Q1: When I worked at Microsoft and a Microsoft partner would come to us and suggest a new product or a new project, we had an internal phrase or an internal question we used to ask ourselves somewhat in jest, and the phrase is, is it a floor wax or a dessert topping? And I’m wondering if you know the origins of that phrase.
Yes — the phrase “Is it a floor wax or a dessert topping?” actually has a pretty clear origin in American pop culture, and that’s almost certainly where groups at Microsoft (and many tech companies) picked it up and started using it as a humorous internal shorthand.
Here’s the basics:
📺 Origin: Saturday Night Live “Shimmer” Sketch (1976)
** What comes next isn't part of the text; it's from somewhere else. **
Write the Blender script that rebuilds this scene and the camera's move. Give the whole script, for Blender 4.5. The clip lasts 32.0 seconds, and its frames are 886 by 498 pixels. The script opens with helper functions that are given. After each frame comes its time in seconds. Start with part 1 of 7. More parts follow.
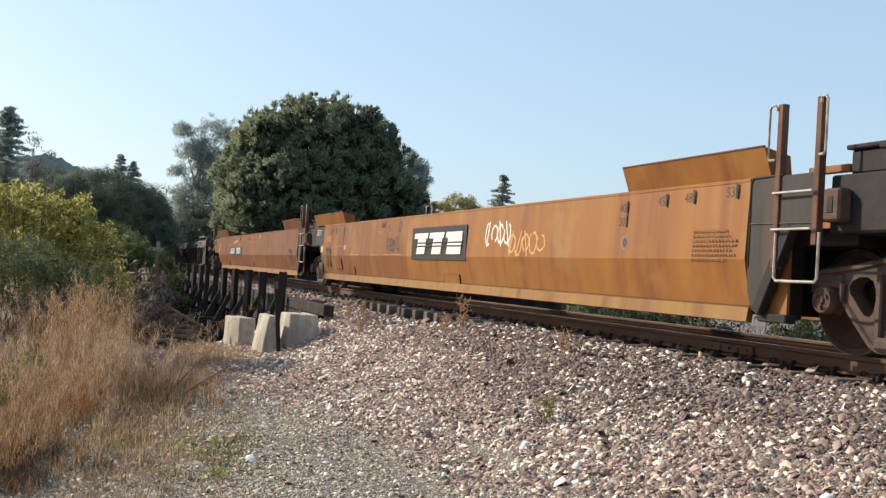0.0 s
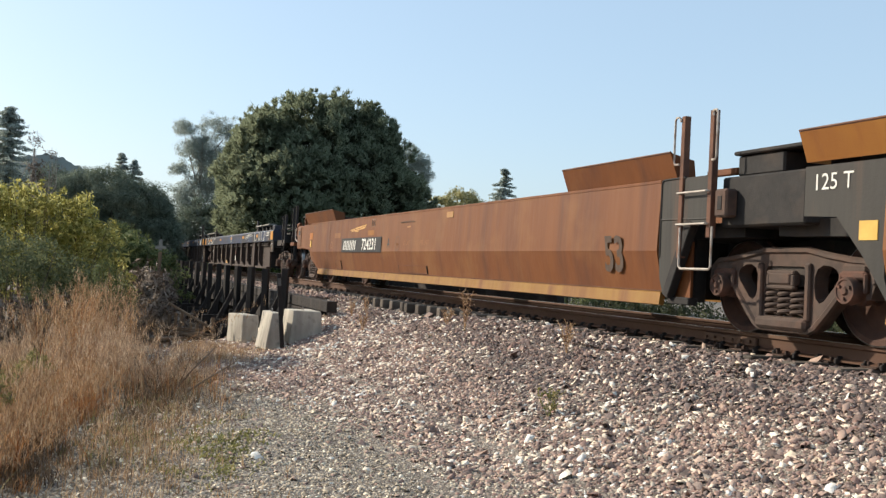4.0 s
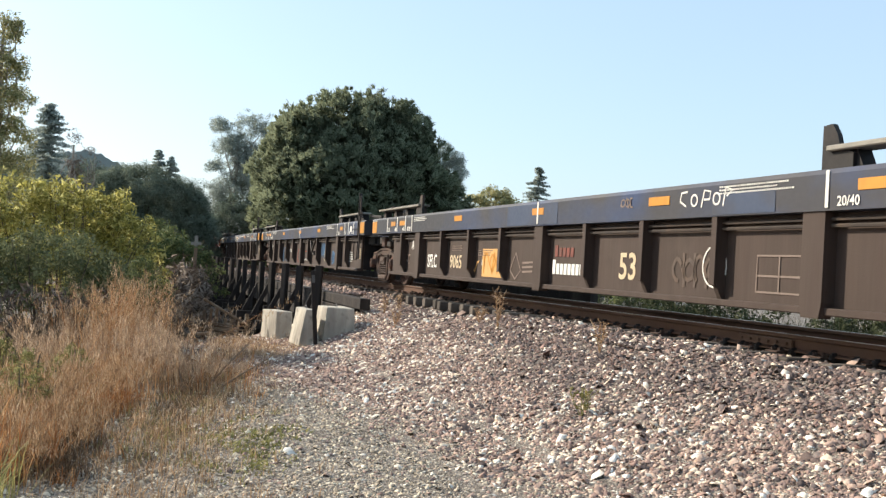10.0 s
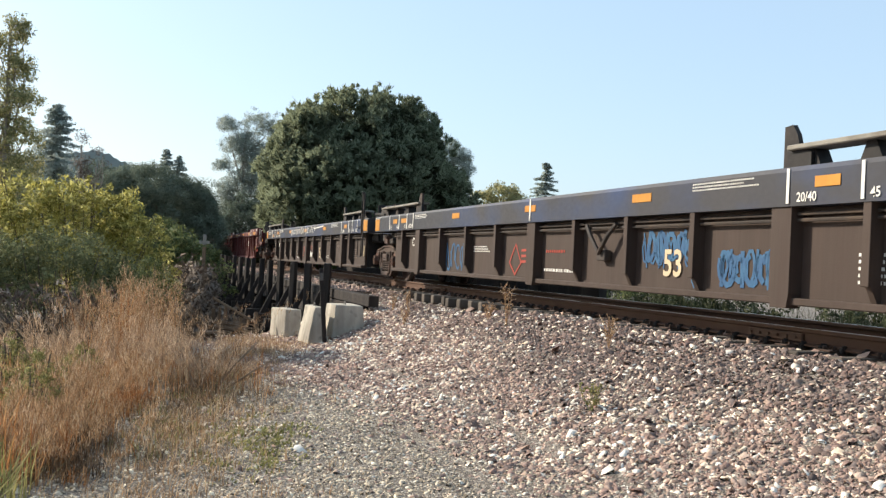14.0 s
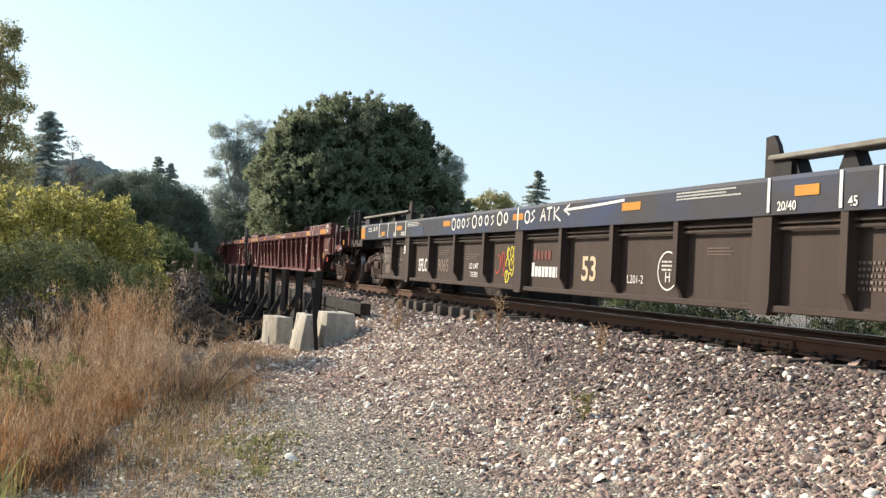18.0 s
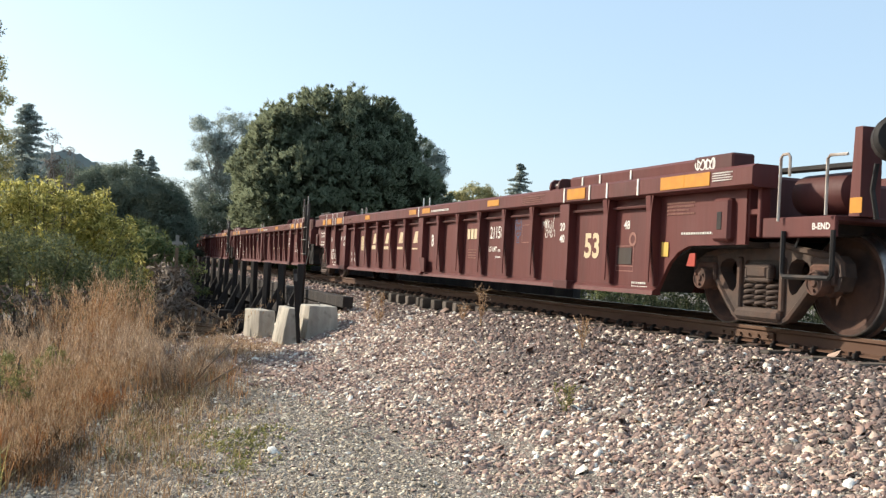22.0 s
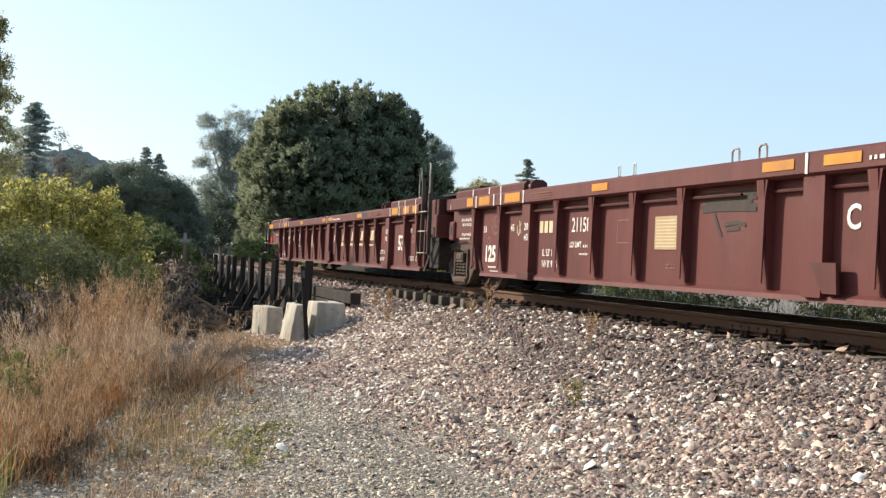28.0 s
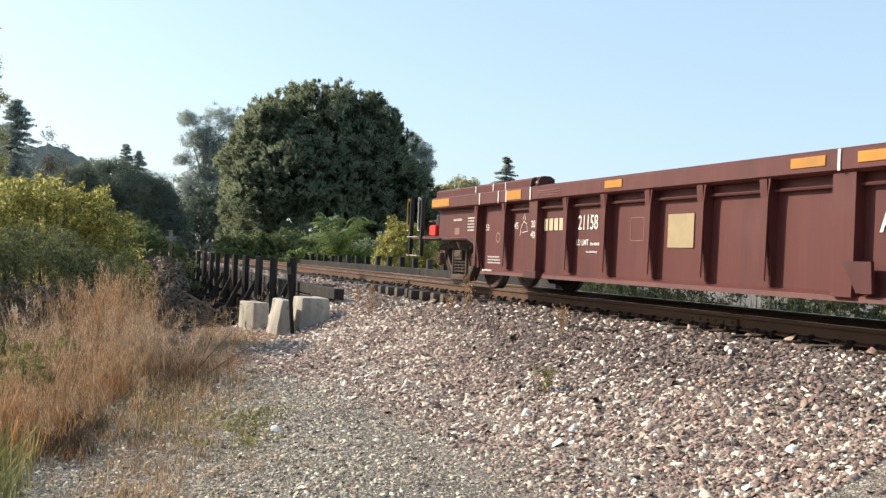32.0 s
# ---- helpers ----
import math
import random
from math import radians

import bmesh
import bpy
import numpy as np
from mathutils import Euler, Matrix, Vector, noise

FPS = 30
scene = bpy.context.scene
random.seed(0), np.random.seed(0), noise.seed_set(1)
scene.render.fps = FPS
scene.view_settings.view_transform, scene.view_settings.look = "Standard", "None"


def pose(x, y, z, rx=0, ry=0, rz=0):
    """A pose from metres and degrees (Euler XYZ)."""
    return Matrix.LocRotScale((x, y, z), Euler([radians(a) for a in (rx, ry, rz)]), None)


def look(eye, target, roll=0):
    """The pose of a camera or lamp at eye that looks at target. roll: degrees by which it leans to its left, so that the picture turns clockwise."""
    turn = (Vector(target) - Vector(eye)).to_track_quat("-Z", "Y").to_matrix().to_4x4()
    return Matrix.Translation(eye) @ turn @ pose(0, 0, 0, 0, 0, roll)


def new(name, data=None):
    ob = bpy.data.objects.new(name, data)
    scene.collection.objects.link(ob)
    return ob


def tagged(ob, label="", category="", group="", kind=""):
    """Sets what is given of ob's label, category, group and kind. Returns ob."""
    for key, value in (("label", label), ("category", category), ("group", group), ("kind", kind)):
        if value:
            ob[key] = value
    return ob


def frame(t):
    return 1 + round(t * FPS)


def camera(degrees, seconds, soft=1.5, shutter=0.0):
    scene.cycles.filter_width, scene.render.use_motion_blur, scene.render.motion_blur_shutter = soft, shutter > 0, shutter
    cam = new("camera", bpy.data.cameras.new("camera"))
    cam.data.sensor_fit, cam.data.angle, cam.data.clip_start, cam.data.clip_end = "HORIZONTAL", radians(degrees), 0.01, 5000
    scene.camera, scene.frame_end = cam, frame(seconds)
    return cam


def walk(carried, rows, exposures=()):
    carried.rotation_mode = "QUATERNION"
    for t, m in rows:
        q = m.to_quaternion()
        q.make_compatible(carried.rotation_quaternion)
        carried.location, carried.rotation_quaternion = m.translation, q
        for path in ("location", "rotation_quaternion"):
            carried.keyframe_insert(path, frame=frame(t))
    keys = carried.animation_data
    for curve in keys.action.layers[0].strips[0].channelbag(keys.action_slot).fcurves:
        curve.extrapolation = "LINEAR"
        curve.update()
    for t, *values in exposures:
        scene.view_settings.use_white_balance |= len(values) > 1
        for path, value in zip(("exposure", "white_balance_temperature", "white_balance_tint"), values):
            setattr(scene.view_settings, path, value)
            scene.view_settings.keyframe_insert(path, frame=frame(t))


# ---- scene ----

The phrase comes from a parody commercial on Saturday Night Live from the show’s first season, for a fictitious product called “New Shimmer.” In the sketch:
- A husband (Dan Aykroyd) and wife (Gilda Radner) argue about what the product actually is —
is it a floor wax… or is it a dessert topping? - Chevy Chase, playing the product pitchman, eventually declares:
“New Shimmer is both a floor wax and a dessert topping!” — and sprays it on a mop and a dessert to demonstrate.
It was a completely absurd ad spoof, poking fun at over-the-top marketing claims and products that try to be everything to everyone.
🧠 How It Became Business/Evaluation Humor
Over time this SNL joke entered broader American business and engineering culture as a lighthearted metaphor:
- When someone proposes a new product, project, or idea that seems like it’s trying to be too many unrelated things at once, folks will quip “Is it a floor wax or a dessert topping?”
- The implication is: is this thing clearly one specific useful thing — or is it trying to do multiple different things that don’t clearly fit together? It’s a way of flagging fuzzy product definition or scope creep.
In other words, your internal Microsoft use of the phrase is a typical example of how the humor from that sketch got repurposed into a shorthand for product strategy evaluation.